3. Salvation Army--this store is dirt-cheap, with one tag color being half-off each week and one tag color being 25 cents, and another clearance rack up front at 25 cents. I recently got a ton of wool sweaters there for 25 cents, including one with dinosaurs(!) intarsia knitted in. Their selection of adult T-shirts and adult jeans sucks, however, and they only take cash or check. This is a good store for wool sweaters for felting, record albums for record bowls and album cover boxes, weird children's picturebooks for framing or altered books, and I bought Willow an awesome pair of rollerblades there for two dollars once.

4. Dumpster behind the Salvation Army, which is my all-time favorite place to dumpster-dive, on account of the Salvation Army closes at 6:00 pm on Saturdays and doesn't open until 9:00 am on Mondays. All weekend people come by the loading dock and either dump stuff off or pick through stuff. We usually go by on Sunday afternoons after my partner's softball games, and if it's a rainy day and we don't go, I feel sad. The pro about this place is that it's totally free; the con is that it's technically illegal. This place is good for children's clothes and toys, books, clothes with unusual patterns for sewing, work shirts for my partner, and just really odd stuff. Yesterday we found a six-foot artificial tree, which we took, a huge blonde wig in a Kroger bag upon which someone had written, "NEVER BEEN WORN," which we did not take, several puzzles--still sealed--of dogs or cats or elephants, some of which we took (the girls and I have been working/crawling over and rolling in and throwing around the dog puzzle off and on all day), two wool sweaters, which we took, one orange work shirt for Matt, which we took but it's a little too short so we're taking it back next week, and several still-packaged little hearts that are supposed to grow 600% when you immerse them in water, one of which we took and which is now sitting in a glass of water on the bathroom sink right now.

5. Our Recycling Center (which is the most terrific Recycling Center in the nation, as it recycles plastics #1-#6, including bags, offers donation drop-offs for a billion different items from shoes to bottle caps, and encourages you to drop off materials that they can donate to children's art programs) has a sidewalk exchange, where you can drop off stuff you no longer want but is still good (no electronics!) and which you can visit once a week and take up to four items per person. The girls and I bring a bag of stuff here about every week, and take in turn a bag of stuff. This place is good for records, magazines, Nintendo stuff, jeans for denim quilts, and children's stuff. I usually leave Sydney in the car here, since the exchange is right in front of the parking spaces, and Willow's special job is to choose a toy for Sydney and a toy for herself.
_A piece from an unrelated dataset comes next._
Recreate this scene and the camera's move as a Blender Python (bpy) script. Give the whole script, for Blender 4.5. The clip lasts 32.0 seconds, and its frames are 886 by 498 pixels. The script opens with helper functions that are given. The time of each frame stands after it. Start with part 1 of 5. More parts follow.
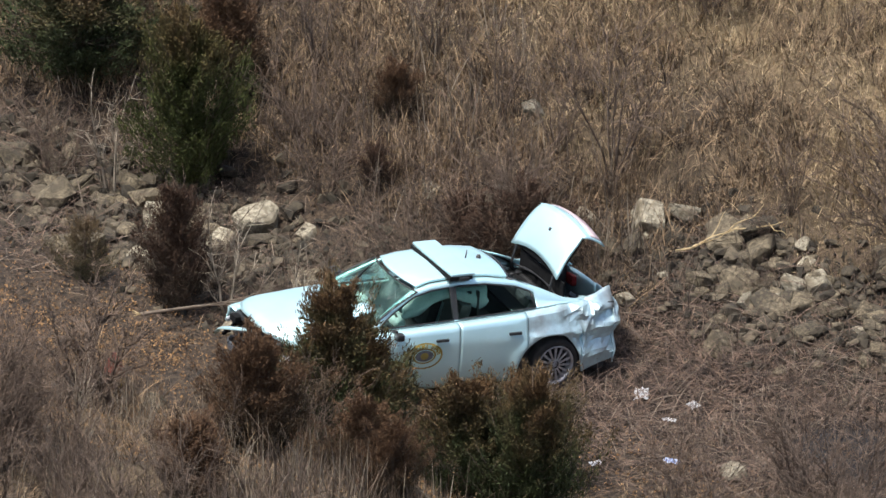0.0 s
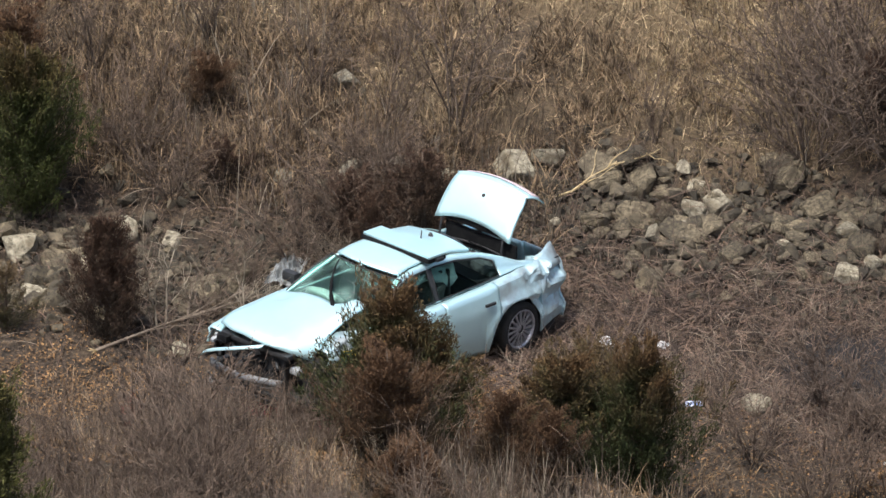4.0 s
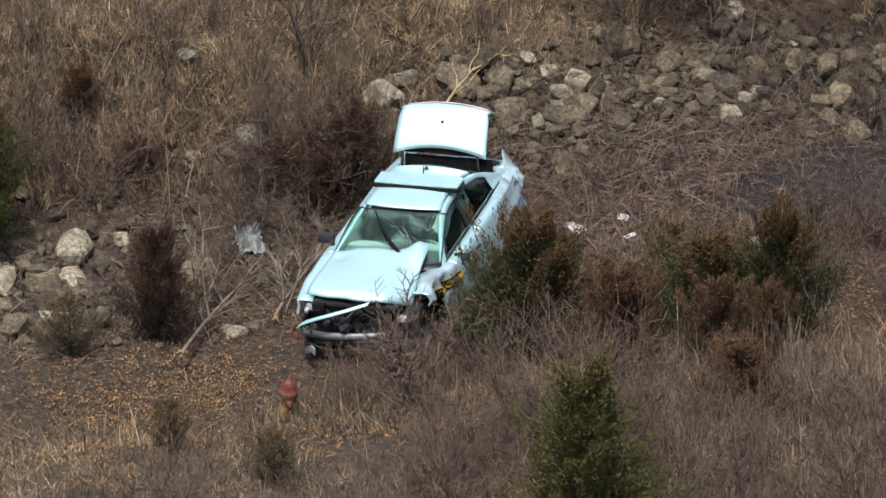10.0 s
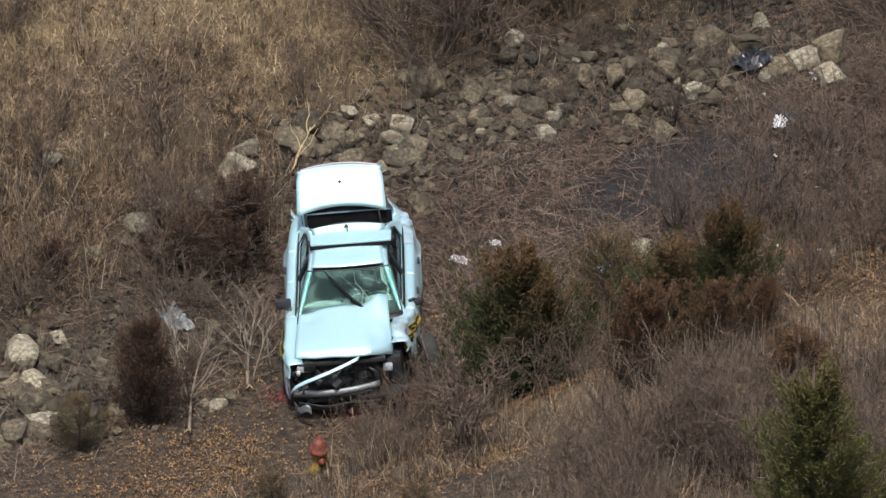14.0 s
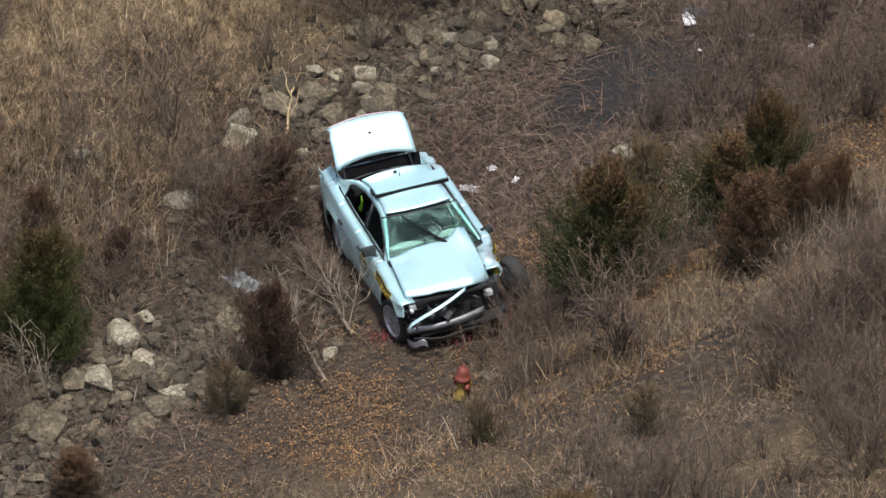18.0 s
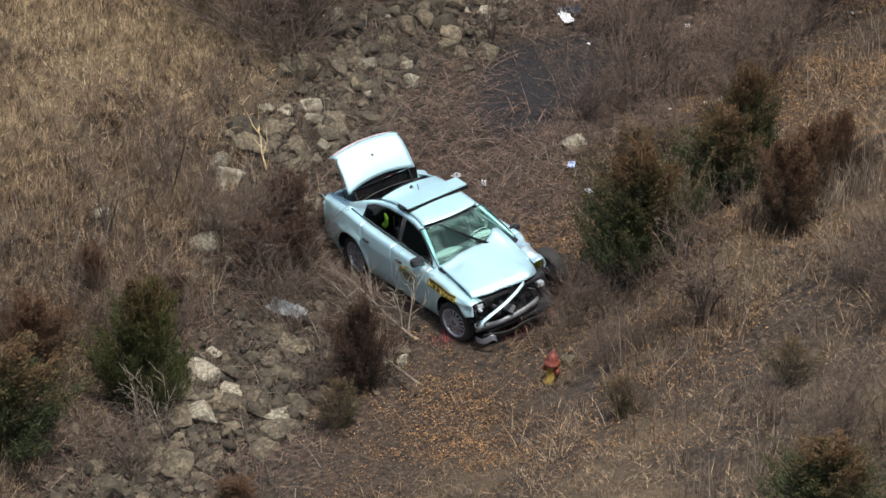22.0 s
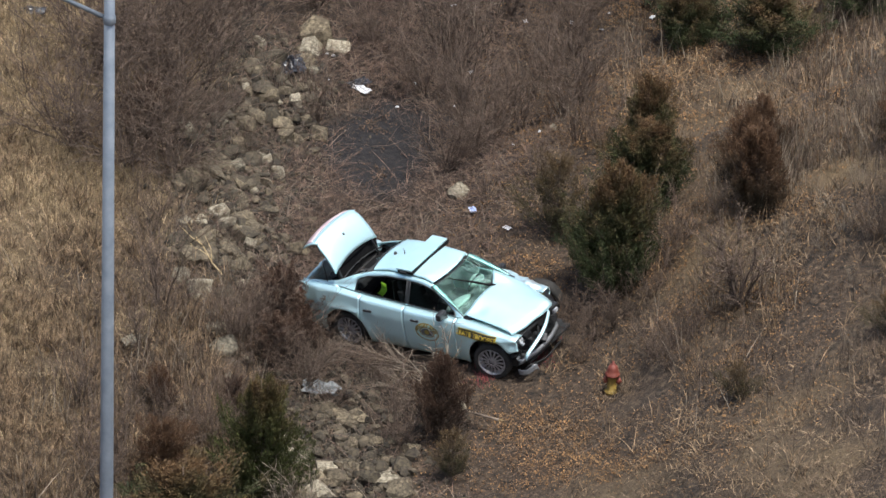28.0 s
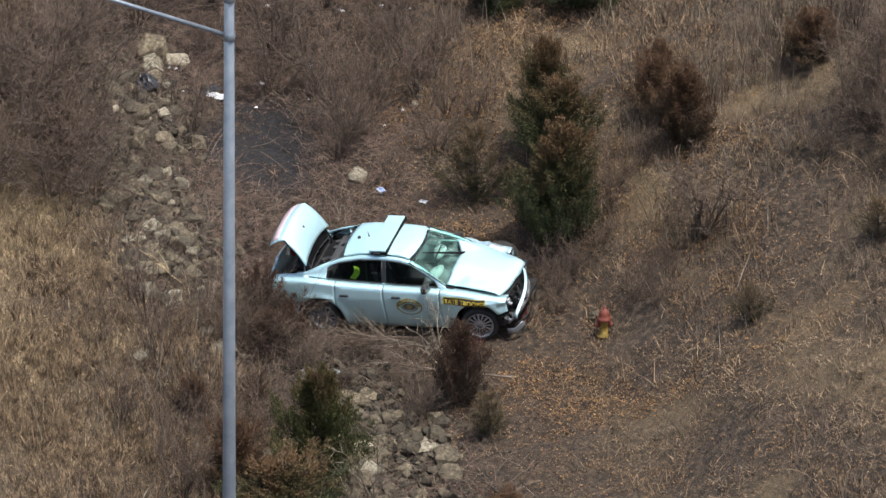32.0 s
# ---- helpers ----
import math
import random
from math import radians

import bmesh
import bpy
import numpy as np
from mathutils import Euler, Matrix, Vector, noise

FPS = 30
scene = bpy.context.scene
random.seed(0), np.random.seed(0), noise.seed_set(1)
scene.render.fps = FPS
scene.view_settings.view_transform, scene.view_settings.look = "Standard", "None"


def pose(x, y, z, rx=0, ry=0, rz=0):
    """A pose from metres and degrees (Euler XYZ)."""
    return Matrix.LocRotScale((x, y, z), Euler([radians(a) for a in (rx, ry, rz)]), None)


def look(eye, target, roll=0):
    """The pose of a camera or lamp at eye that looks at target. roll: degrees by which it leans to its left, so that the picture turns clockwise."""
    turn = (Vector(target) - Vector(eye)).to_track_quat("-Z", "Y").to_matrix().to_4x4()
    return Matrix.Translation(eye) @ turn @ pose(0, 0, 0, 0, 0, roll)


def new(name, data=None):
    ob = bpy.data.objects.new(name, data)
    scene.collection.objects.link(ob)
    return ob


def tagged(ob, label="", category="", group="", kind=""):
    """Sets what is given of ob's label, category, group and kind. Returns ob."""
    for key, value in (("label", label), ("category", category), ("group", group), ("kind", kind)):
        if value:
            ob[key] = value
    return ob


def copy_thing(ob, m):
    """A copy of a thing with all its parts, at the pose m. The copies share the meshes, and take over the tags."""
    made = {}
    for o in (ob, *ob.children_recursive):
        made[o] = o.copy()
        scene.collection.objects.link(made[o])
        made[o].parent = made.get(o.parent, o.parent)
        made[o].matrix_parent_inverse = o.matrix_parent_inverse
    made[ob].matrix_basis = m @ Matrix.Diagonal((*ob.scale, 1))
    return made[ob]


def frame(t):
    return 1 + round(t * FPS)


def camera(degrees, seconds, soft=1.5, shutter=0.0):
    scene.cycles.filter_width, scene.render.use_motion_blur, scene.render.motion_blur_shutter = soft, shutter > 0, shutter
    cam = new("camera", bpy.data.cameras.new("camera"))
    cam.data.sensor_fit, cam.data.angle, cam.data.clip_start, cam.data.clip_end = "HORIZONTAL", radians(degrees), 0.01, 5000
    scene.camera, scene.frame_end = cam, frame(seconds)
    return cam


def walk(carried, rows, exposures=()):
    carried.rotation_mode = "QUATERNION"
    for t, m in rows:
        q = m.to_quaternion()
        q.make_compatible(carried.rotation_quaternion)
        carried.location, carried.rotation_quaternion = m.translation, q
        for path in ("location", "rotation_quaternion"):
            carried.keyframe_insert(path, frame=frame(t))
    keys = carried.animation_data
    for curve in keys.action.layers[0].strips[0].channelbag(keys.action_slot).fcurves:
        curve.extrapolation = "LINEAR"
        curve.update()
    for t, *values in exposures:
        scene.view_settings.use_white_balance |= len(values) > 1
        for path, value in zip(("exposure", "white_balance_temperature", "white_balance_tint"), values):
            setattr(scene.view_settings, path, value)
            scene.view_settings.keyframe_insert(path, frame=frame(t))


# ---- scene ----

Where do you bargain hunt where you live?

Sunday, March 16, 2008

Goodwill

The Goodwill 50%-off storewide sale is awesome. I look forward to it with such joy in my heart. I mark it on my calendar and gaze at it happily whenever I happen by. I memorize the date, so that I can say things like, "No, we can't go to Indy next Saturday. That's the Goodwill 50%-off storewide sale." I plan the night before so as to get to Goodwill as soon as it opens at 9 am on the day of the sale (this Saturday, we were 9 minutes late. As Matt dropped me off on his way to the hardware store with the girls, he said, "Nine minutes late? Oh, please." And yet? I had to wait by the cash registers for a cart, and then follow the person with the cart out to her car, and then help her load into her car the 5,000 deoderants she had bought---which weren't even 50% off, because they were NEW!). I follow a strict hierarchy of departments to visit, based on what I want most, how crowded an aisle is, and if my arm is tired from pushing through overcrowded T-shirt racks.

I adore the storewide sale for numerous reasons: for one, I don't do a lot of shopping, so going on an actual shopping spree once in a while is fun. I also buy all our clothes, all our books and toys, and most of our household items used, so, for instance, Matt actually needed work pants, and Willow needed shorts for the summer. And I buy a lot of the materials I use in my handiwork used, so I'm always looking for wool sweaters to felt and T-shirts to quilt. Here's what I bought this Saturday:




  • dinosaur matching game, because the girls love dinosaurs


  • dinosaur pop-up book, same rationale


  • wading pool that must be tested and may or may not be returned, based on how massive it is and whether or not I decide it's actually an extravagance


  • 6 pairs of shorts for Willow for the summer, one of which is identical to a pair of Matt's cargo shorts--awesome. I need now to make her some ribbon belts to hold them up, since they're a little roomy.


  • flowery dress for Willow, unnecessary but very pretty


  • 2 pairs of work pants for Matt


  • one pair of jeans for me, one pair of brown pants, and one pair of brown pinstripe trousers--awesome. Only the jeans need to be hemmed, even.


  • Sewing for Dummies--awesome.


  • 3 wool sweaters for felting into stuffed animals or quilt blocks for some crib quilts I'm thinking about making


  • one stripey shirt, two peasant tops for me.


  • two hoodies for me, both brown, yet both different
  • two ringer tees, for me and Matt

  • half-dozen or so tie-dyed T-shirts for a quilt I'm making for us, to match one I donated to Willow's Montessori for an auction and really liked


  • three dinosaur T-shirts for a quilt I'm making for the girls


  • one Superman T-shirt for Matt


  • three Star Wars T-shirts for a quilt


  • one Captain America T-shirt for a quilt


  • four or five pillowcases for summer dresses for the girls, including a couple that match--awesome


  • one burgandy fleece blanket for a quilt backing


  • one Christmas-themed T-shirt for a quilt


  • one World's Best Mom T-shirt for a quilt


  • The Mouse and the Motorcycle, a chapter book to read to Willow at bedtime



Whew. And for way less than a hundred bucks.